Yes, I am sure that it’s GF(2^4) and not GF(2^16). The problem is not that GF(2^8) or GF(2^16) are “too big”, it’s just that GF(2^4) is faster and uses less CPU.
The purpose of using GF(2^128) or other large sizes is usually cryptographic, which has different tradeoffs. For example, Galois counter mode. The linked paper describes secure storage mechanisms.
Also note that you’re not just doing one field operation per byte, but several. If I’m remembering correctly, let’s say you’re using an (11,8) code, then you’re doing 24 multiply and 21 addition operations to calculate the encoded message. You might think of various ways to accelerate this which benefit from a smaller field size, especially if you are doing the calculations on commodity CPUs. The only point I’m making here is that the computation consumes some nontrivial amount of CPU resources, and so it can be fruitful to optimize.
The fact that space probes like Voyager use a large field size is just because the cost of resources is different. For space probes, bandwidth is a precious resource. If you spent $250M on a single space probe, you can afford to use a bit more CPU to encode and decode your puny 100 kHz downlink. On the other hand, if you are running a data center, the power consumption of CPUs is one of your largest costs.
> Yes, I am sure that it’s GF(2^4) and not GF(2^16). The problem is not that GF(2^8) or GF(2^16) are “too big”, it’s just that GF(2^4) is faster and uses less CPU.

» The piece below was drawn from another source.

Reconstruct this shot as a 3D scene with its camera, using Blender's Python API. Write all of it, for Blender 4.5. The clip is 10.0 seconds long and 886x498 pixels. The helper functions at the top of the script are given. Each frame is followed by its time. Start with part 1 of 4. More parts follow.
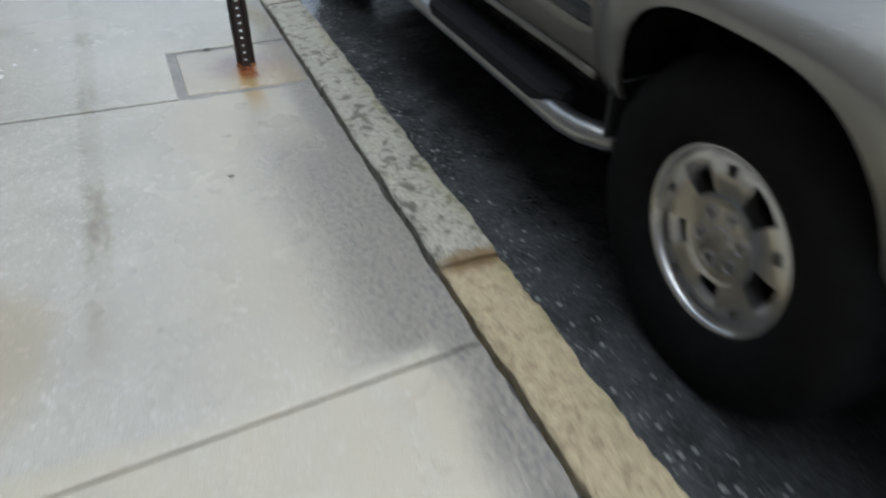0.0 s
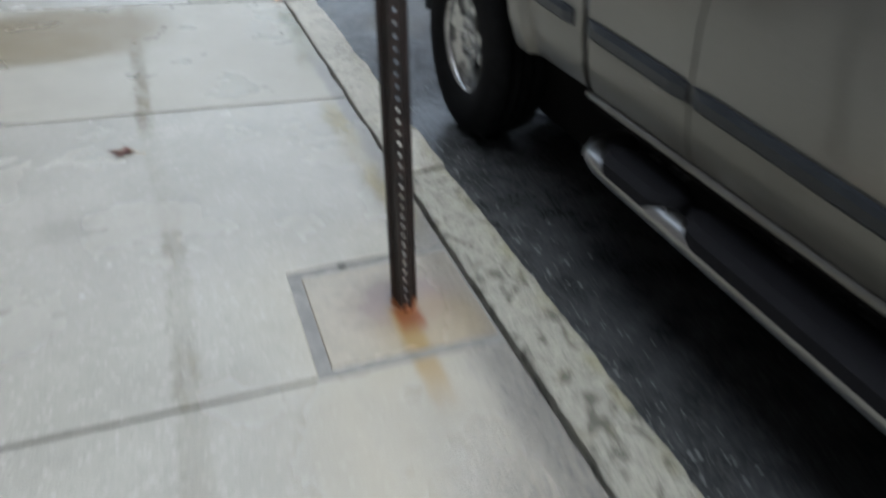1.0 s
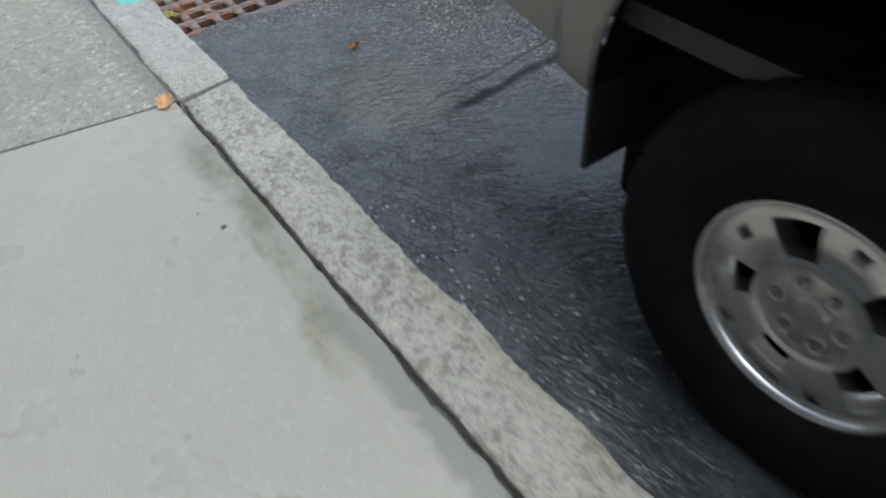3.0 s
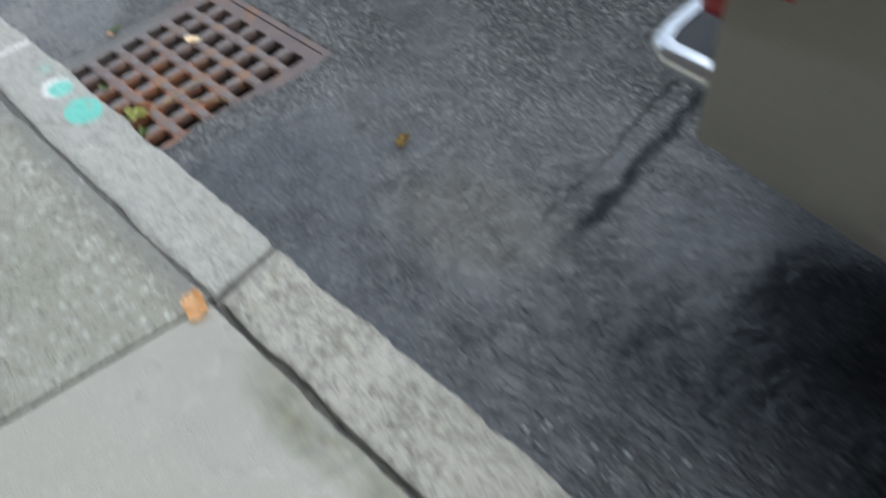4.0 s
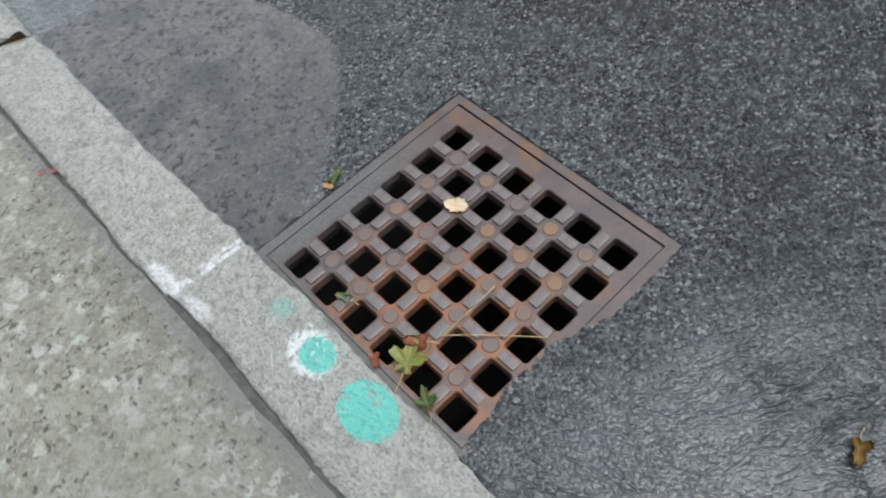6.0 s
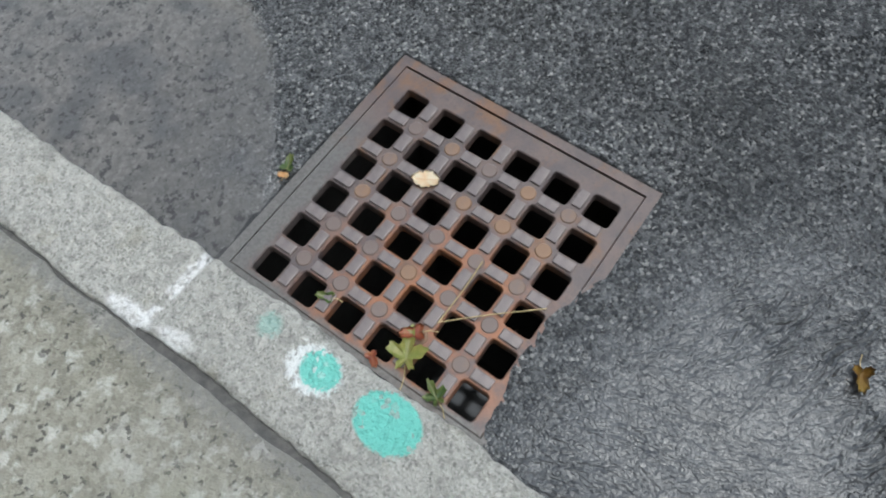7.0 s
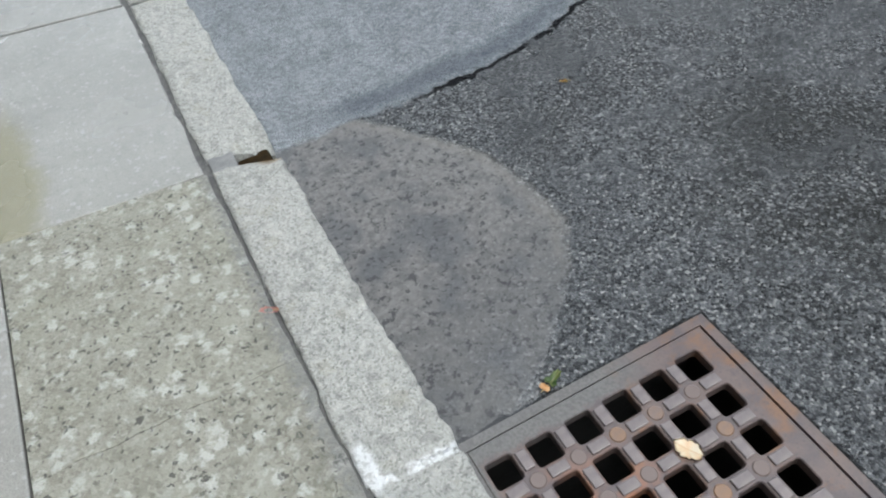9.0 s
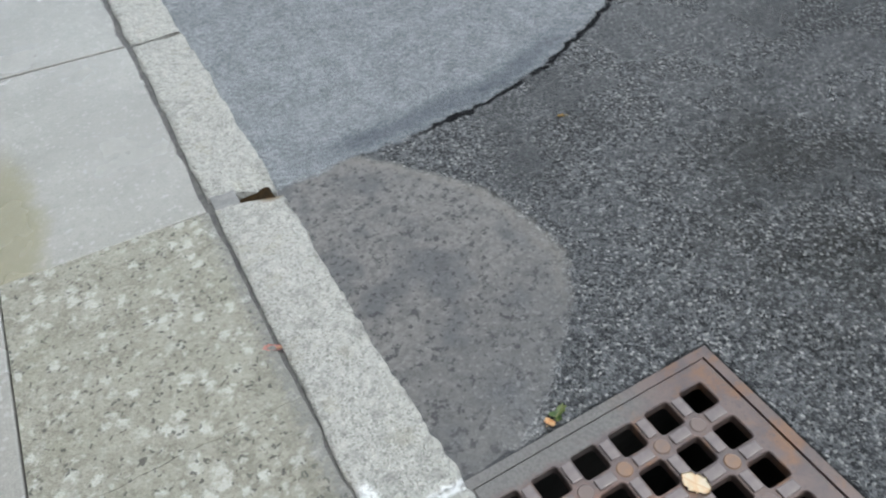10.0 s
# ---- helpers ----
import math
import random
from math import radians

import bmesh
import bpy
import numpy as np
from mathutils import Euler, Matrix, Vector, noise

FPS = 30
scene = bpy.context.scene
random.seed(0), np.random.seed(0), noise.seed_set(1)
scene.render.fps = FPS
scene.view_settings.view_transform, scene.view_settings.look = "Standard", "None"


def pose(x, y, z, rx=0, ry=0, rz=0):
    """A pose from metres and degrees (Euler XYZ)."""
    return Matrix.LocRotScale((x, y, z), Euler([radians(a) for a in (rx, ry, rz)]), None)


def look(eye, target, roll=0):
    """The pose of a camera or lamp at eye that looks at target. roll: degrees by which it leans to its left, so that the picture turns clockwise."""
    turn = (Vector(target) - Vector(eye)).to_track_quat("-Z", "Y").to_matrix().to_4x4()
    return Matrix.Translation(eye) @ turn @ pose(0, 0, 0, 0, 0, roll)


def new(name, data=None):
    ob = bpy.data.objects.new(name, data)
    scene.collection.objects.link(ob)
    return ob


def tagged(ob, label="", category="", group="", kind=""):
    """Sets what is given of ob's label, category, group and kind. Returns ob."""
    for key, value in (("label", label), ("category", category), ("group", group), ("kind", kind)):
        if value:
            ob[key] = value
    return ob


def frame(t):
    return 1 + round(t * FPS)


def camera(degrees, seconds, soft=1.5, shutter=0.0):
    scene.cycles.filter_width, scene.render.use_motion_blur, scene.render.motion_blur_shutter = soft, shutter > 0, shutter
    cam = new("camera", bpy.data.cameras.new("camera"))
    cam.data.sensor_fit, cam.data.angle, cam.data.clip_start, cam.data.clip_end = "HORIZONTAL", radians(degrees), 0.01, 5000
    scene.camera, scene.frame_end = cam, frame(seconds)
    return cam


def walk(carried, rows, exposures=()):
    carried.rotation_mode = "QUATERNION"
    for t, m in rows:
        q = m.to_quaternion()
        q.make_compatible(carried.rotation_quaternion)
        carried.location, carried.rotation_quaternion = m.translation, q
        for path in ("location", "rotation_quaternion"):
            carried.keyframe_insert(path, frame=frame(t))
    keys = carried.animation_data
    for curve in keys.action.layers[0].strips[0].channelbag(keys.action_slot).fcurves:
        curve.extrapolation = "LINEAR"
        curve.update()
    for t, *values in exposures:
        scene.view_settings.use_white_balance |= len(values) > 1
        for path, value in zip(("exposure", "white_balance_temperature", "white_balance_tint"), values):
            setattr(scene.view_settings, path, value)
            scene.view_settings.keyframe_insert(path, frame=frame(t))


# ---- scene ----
cam = camera(62.7, 10.0, soft=2.0, shutter=0.5)
PATH = [
    (0, (-0.665, -6.007, 1.031), (-0.028, -4.539, -0.168), 1.3),
    (0.2, (-0.600, -5.780, 1.015), (-0.026, -4.304, -0.212), 1.0),
    (0.4, (-0.728, -5.58, 1.043), (-0.028, -4.106, -0.114), 2.6),
    (0.5, (-0.766, -5.436, 1.104), (-0.01, -4.044, -0.117), 3.1),
    (0.6, (-0.759, -5.360, 1.086), (0.012, -3.925, -0.074), 2.4),
    (0.8, (-0.784, -5.120, 1.122), (-0.090, -3.655, -0.048), 1.1),
    (1, (-0.756, -4.865, 1.113), (-0.174, -3.31, -0.003), 0.8),
    (1.2, (-0.744, -4.629, 1.1), (-0.17, -3.031, 0.043), 1.6),
    (1.5, (-0.77, -4.3, 1.124), (-0.087, -2.839, -0.059), -0.4),
    (1.7, (-0.783, -4.067, 1.180), (-0.066, -2.697, -0.085), -1.3),
    (2, (-0.736, -3.676, 1.157), (-0.007, -2.345, -0.145), -0.9),
    (2.1, (-0.725, -3.561, 1.172), (0.005, -2.23, -0.129), -0.7),
    (2.2, (-0.71, -3.449, 1.162), (0.064, -2.137, -0.134), 0.3),
    (3.3, (-0.486, -2.257, 1.063), (0.287, -1.18, -0.434), -5.1),
    (3.5, (-0.474, -2.051, 1.101), (0.366, -1.133, -0.465), -1.4),
    (4, (-0.373, -1.66, 1.108), (0.455, -0.677, -0.425), -7.0),
    (4.2, (-0.303, -1.511, 1.102), (0.462, -0.424, -0.392), -9.3),
    (4.5, (-0.28, -1.281, 1.099), (0.413, -0.304, -0.503), -7.8),
    (5, (-0.236, -0.941, 1.133), (0.509, -0.032, -0.485), -9.0),
    (5.5, (-0.164, -0.629, 1.105), (0.438, 0.365, -0.523), -10.9),
    (7, (-0.156, -0.203, 1.099), (0.491, 0.386, -0.7), -7.2),
    (7.5, (-0.141, -0.18, 1.114), (0.508, 0.412, -0.683), -7.0),
    (8, (-0.177, -0.082, 1.133), (0.516, 0.993, -0.404), -6.1),
    (8.5, (-0.211, -0.06, 1.147), (0.342, 1.17, -0.331), -5.4),
    (9, (-0.208, -0.062, 1.146), (0.315, 1.172, -0.338), -7.1),
    (9.5, (-0.197, -0.07, 1.155), (0.377, 1.181, -0.295), -8.6),
    (10, (-0.218, -0.056, 1.156), (0.349, 1.228, -0.269), -7.2),
]
walk(cam, [(t, look(eye, target, roll)) for t, eye, target, roll in PATH],
     exposures=[(0.0, 1.20, 5900, 4), (1.0, 1.20, 5900, 4), (1.6, 1.08, 5900, 4), (2.2, 1.08, 5900, 4),
                (4.0, 1.05, 5900, 4), (5.5, 0.95, 6000, 4), (7.5, 0.88, 6000, 4), (8.3, 1.08, 5970, 4), (10.0, 1.08, 5970, 4)])

# ---- world and light: a bright overcast sky after rain ----
SUN_ELEVATION, SUN_ROTATION = radians(72), radians(150)
world = bpy.data.worlds.new("overcast_sky")
world.use_nodes = True
scene.world = world
wt = world.node_tree
sky = wt.nodes.new("ShaderNodeTexSky")
sky.sky_type, sky.sun_disc = "NISHITA", False
sky.sun_elevation, sky.sun_rotation = SUN_ELEVATION, SUN_ROTATION
sky.air_density, sky.dust_density, sky.ozone_density = 1.0, 4.0, 1.0
pale = wt.nodes.new("ShaderNodeHueSaturation")
pale.inputs["Saturation"].default_value = 0.42
wt.links.new(sky.outputs[0], pale.inputs["Color"])
wt.links.new(pale.outputs[0], wt.nodes["Background"].inputs["Color"])
wt.nodes["Background"].inputs["Strength"].default_value = 0.15
sun = new("sun", bpy.data.lights.new("sun", "SUN"))
sun.data.energy, sun.data.angle, sun.data.color = 0.36, radians(80), (1.0, 0.99, 0.96)
sun.matrix_world = look((0, 0, 0), (-math.sin(SUN_ROTATION) * math.cos(SUN_ELEVATION),
                                    -math.cos(SUN_ROTATION) * math.cos(SUN_ELEVATION), -math.sin(SUN_ELEVATION)))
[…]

A multiply in GF(2^8) is just a single multiplication lookup. 256 x 256 == 64kB lookup table. I'm not sure how much faster you can get than a single 8-bit lookup on a table small enough to fit in a typical CPU's cache.

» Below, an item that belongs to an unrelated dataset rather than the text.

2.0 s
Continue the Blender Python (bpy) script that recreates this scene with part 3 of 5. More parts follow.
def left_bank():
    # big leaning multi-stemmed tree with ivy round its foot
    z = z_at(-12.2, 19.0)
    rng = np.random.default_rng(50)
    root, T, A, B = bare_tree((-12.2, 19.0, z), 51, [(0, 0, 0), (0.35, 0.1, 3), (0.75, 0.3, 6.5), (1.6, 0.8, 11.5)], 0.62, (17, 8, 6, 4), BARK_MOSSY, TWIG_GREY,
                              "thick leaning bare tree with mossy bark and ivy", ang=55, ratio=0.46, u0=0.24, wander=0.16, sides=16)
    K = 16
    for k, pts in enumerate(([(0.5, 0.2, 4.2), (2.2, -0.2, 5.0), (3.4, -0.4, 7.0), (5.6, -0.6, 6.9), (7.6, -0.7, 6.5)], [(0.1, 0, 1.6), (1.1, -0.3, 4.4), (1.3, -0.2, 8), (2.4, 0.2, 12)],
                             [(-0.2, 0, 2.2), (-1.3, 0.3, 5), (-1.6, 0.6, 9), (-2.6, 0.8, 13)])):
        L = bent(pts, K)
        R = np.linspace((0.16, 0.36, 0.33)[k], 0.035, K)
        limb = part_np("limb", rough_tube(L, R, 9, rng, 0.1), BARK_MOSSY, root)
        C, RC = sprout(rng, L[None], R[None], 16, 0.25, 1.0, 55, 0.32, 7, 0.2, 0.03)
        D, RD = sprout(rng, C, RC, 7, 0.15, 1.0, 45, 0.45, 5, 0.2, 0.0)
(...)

GF(2^8) is so small that you don't even need to do the log-table / antilog-table trick. Just store the entire multiplication table, since the multiplication table fits in L2 cache.

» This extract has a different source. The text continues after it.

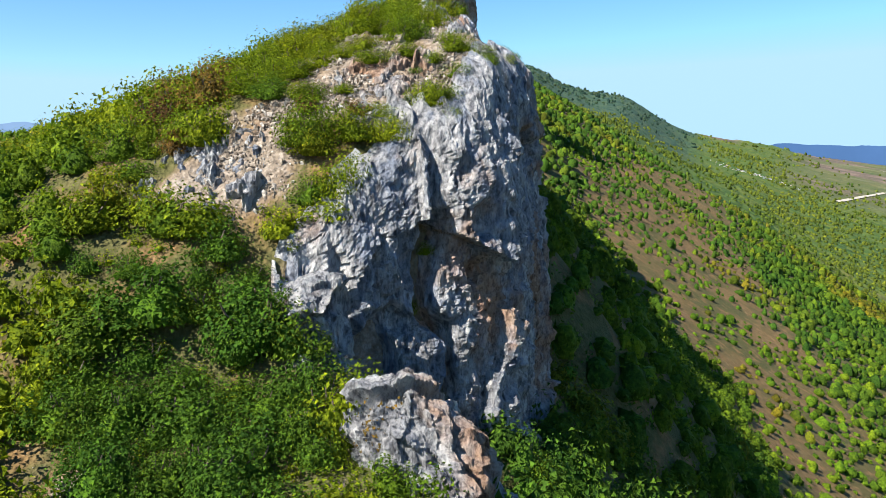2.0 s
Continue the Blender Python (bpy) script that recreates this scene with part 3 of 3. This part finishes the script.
def spread(count, x0, x1, y0, y1, gap):
    """Random places that keep apart by the gap."""
    x, y = rng.uniform(x0, x1, count), rng.uniform(y0, y1, count)
    taken, out = {}, []
    for i, (px, py) in enumerate(zip(x.tolist(), y.tolist())):
        a, b = int(px // gap), int(py // gap)
        if all((px - q[0]) ** 2 + (py - q[1]) ** 2 > gap * gap for u in (a - 1, a, a + 1) for v in (b - 1, b, b + 1) for q in taken.get((u, v), ())):
            taken.setdefault((a, b), []).append((px, py))
            out.append(i)
    return x[out], y[out]


def on_slope(x, y):
    open_, _ = bare_at(x, y)
    return (x < edge_at(y) - 0.7) & (rng.random(len(x)) > np.where(y > 100, 0.8, 0.95) * open_)


# shrubs on the ridge and the left slope
x, y = spread(6500, -40, 8, 24, 86, 0.95)
x2, y2 = spread(15000, -78, 8, 86, 215, 1.1)
x3, y3 = spread(1500, -78, -40, 24, 86, 1.25)
x, y = np.concatenate([x, x2, x3]), np.concatenate([y, y2, y3])
keep = on_slope(x, y) & ((y < 44) | (y > 61) | (x < -7) | (rng.random(len(x)) < 0.84))
x, y = x[keep], y[keep]
z = ground_z(x, y) - 0.15
size = rng.uniform(1.6, 3.3, len(x)) * (0.85 + 0.35 * fbm(x / 12, y / 12, 0, 2, 72))
tint = tint_of(x, y)
places = np.stack([x, y, z], 1)
order = np.argsort(np.maximum(0, -x - 8) * 1.2 + np.maximum(0, y - 66) * 0.8 + np.maximum(0, 45 - y) * 0.5)
single = np.zeros(len(x), bool)
single[order[:215]] = True
close = (y < 86) & (x > -20) & ~single
middle = ((y < 100) & (x > -32) | (y < 150) & (x > -26)) & ~single & ~close
rest = ~single & ~middle & ~close
many("shrubs", DENSE, places[close], size[close], tint[close], rng, LEAF, "thicket of green and yellowing oak shrubs on the stony slope", "shrubs")
many("shrubs", MIDDLE, places[middle], size[middle], tint[middle], rng, LEAF, "dense green and olive shrubs over the hillside", "shrubs")
many("shrubs", LESS, places[rest], size[rest], tint[rest], rng, LEAF, "green shrubs covering the lower hillside", "shrubs")


def stem_mesh(seed):
    """A few bent, tapered stems from one root."""
    r = np.random.default_rng(seed)
    vs, fs, off = [], [], 0
    for _ in range(5):
        a = r.uniform(0, 6.283)
        lean = r.uniform(0.08, 0.32)
        pts = [np.array((0.03 * math.cos(a), 0.03 * math.sin(a), -0.1))]
        for k in range(1, 5):
            pts.append(np.array((lean * k / 4 * math.cos(a) + r.normal() * 0.03, lean * k / 4 * math.sin(a) + r.normal() * 0.03, 0.11 * k)))
        for k, p in enumerate(pts):
            rad = 0.022 * (1 - k / 5.5)
            for m in range(5):
                t = m * 1.2566
                vs.append((p[0] + rad * math.cos(t), p[1] + rad * math.sin(t), p[2]))
        for k in range(4):
            for m in range(5):
                fs.append((off + k * 5 + m, off + k * 5 + (m + 1) % 5, off + (k + 1) * 5 + (m + 1) % 5, off + (k + 1) * 5 + m))
        off += 25
    return mesh_of("trunk", vs, fs, BARK)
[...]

A GF(2^4) multiply would be a single multiplication lookup 16 x 16 or 256 byte (0.25kB) lookup table. Very, very tiny, probably no faster than the GF(2^8) lookup.
> Also note that you’re not just doing one field operation per byte, but several. If I’m remembering correctly, let’s say you’re using an (11,8) code, then you’re doing 24 multiply and 21 addition operations to calculate the encoded message.
That RS(11,8) code (probably shortened / punctured) could be a GF(2^8) code. The question is: do you want to organize your data in 8-bit bytes in GF(2^8), or 4-bit nibbles in GF(2^4)?
I expect that 8-bit bytes is actually faster for modern computers than 4-bit nibbles. Even if you are using a severely shortened / punctured code, there are strong benefits to sticking with 8-bit bytes on a modern computer.
That's the thing: computers usually have 8-bit bytes as the smallest pragmatic unit to use. GF(2^8) lines up with that perfectly, and is used in a variety of high-performance applications (including AES).
> The fact that space probes like Voyager use a large field size is just because the cost of resources is different. For space probes, bandwidth is a precious resource. If you spent $250M on a single space probe, you can afford to use a bit more CPU to encode and decode your 100 kHz downlink.
The Voyager probe launched in 1977, it was with an utter crap CPU by today's standards. Your USB power-cable has more CPU power and RAM than the voyager probe... that tiny USB CPU is used to negotiate the voltage level (5V vs 12V USB power negotiation)
--------
Voyager launched with 32k 18-bit words of RAM and 4MHz for its 6x parallel CPUs (handling different parts of the craft: flight vs imaging unit vs radio unit... etc. etc.). I think you're severely overestimating the strength of Voyager probe, or the level of technology available to 1977.
> A multiply in GF(2^8) is just a single multiplication lookup. 256 x 256 == 64kB lookup table. I'm not sure how much faster you can get than a single 8-bit lookup on a table small enough to fit in a typical CPU's cache.
64 KB often won’t fit in L1 cache anyway.
> A GF(2^4) multiply would be a single multiplication lookup 16 x 16 or 256 byte (0.25kB) lookup table. Very, very tiny, probably no faster than the GF(2^8) lookup.
Or you can do three operations using a single 16 x 16 x 16 x 16 lookup table, and introduce fewer data dependencies into your CPU pipeline.
The operations work on half as many bits, but complete three times as many steps. Sounds like a win to me.
> I expect that 8-bit bytes is actually faster for modern computers than 4-bit nibbles. Even if you are using a severely shortened / punctured code, there are strong benefits to sticking with 8-bit bytes on a modern computer.
You keep saying this. I understand how CPUs are byte-addressed. When you operate on smaller sizes, you have to do packing / unpacking. If your CPU core spends most of its time doing table lookups, then a little bit of packing / unpacking is nearly free, since your ALUs are otherwise fairly idle, assuming you have a couple registers free.
Well, if I remember the math correctly.